Iran and Iraq have signed a five-year deal that will see Iran pump up to 50 million cubic meters of natural gas per day according to the needs of Iraqi power stations in exchange for oil and gasoline.
Iraq's Ministry of Electricity Ziad Ali Fadhel and the CEO of the National Iranian Gas Company, Majid Chegeni, finalized the contract to extend Iran’s gas exports to Iraq in Baghdad on Wednesday.
After decades of electricity shortages because of war, corruption and mismanagement, oil-rich Iraq is heavily reliant on imported Iranian gas to meet its electricity needs. Iran has been supplying energy to Iraq for the past 10 years under an agreement signed in July 2013.
With an aging electricity grid unable to match the growing demand, Iraq suffers frequent power outages. However, Iran itself is in dire need of natural gas for its domestic electricity production as well as keeping its steel, petrochemical and other heavy industries afloat.
Iran’s insists on gas exports despite the huge deficit in production and growing domestic demand that has severely damaged the country’s industrial sector. Tehran might have various motivations driving this policy, including keeping Iraq dependent.
Last year, Iraq imported about nine billion cubic meters of natural gas from Iran, meaning that Tehran supplied about 25 million cubic meters per day. The new deal has envisioned twice that amount but only for periods when Iraq needs it. Iraq’s Ministry of Electricity said the deal would "ensure the sustainability of the work of power plants and keep pace with the peak loads and the increasing demand for electric energy."
Iran’s Oil Ministry’s press service, Shana, claims that Iran’s gas exports has increased to nearly 50 million cubic meters (mcm) per day in recent months after Iraq settled part of the debts it owed to the NIGC.
Over the past five years, there has been a notable disparity between electricity generation and the domestic demand in Iraq. Electricity consumption has increased by nearly 30%, outpacing the government's efforts to meet the surging demand. Imports from Iran are especially vital during the sweltering summer months when Iraqis are forced to pay for private diesel generators or suffer through temperatures that often top 50 degrees Celsius (122 degrees Fahrenheit). The crisis usually comes back amid severe cold weather in winter.

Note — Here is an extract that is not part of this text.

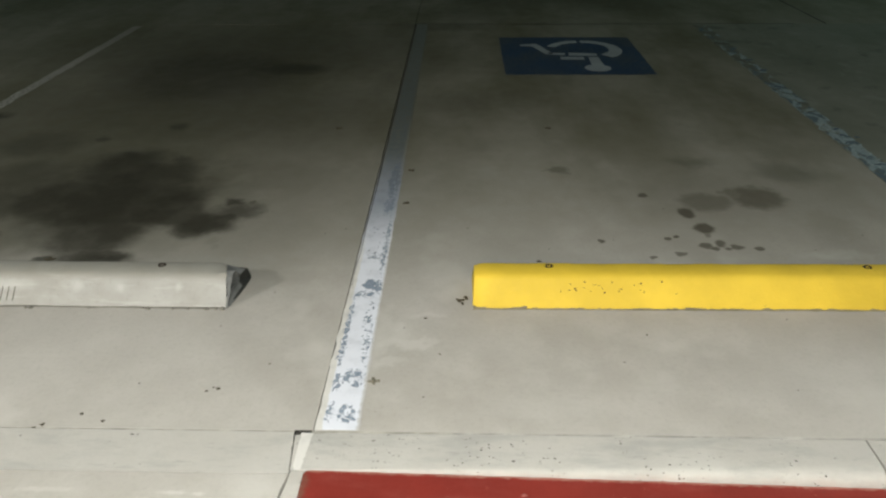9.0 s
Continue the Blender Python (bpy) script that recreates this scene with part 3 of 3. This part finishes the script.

The new agreement with Iran is viewed as a stopgap solution to help Iraq fulfill its electricity requirements while it works on developing its own gas fields. Baghdad is under increasing pressure from the US to wean itself off electricity and gas imports from Iran, under US sanctions since 2018.
In addition to gas supplies, Iraq also relies on Iran for nearly a third of its electricity. However, cash-strapped Iran switches off its electricity and gas exports to put pressure on Baghdad to urge Washington for waivers. Iran only prioritizes its local consumers when Iraq seems unable to transfer the funds.
The US has issued Iraq a series of sanctions waivers to continue importing Iranian energy but has warned the waivers could end if Baghdad does not make serious progress toward finding other fuel and power sources. Although Baghdad has sought to diversify its electricity supply through overtures to countries such as Saudi Arabia, Turkey, Jordan, and Kuwait, no significant progress has been made on these fronts.
The waivers issued by the US every 120 days are reportedly limited to non-sanctioned goods, stressing Tehran could only use the funds for humanitarian trade and seeking to blunt criticism of giving Iran the money that can be used to fund terrorism. However, since July 2023, the US has started allowing Iraq not only to make payments into restricted Iranian accounts in Iraq but also for the funds to be sent to similarly restricted accounts in third countries.
In July, Tehran and Baghdad also agreed to barter oil and gas after Iran cut its gas supply by over 50% due to Iraq’s unpaid debts which worsened the electricity crisis in the country.
In late 2022, the United States tightened measures on Iraq's access to its foreign reserves held in the Federal Reserve due to suspicions of money being transferred to Iran, Syria, and other sanctioned entities.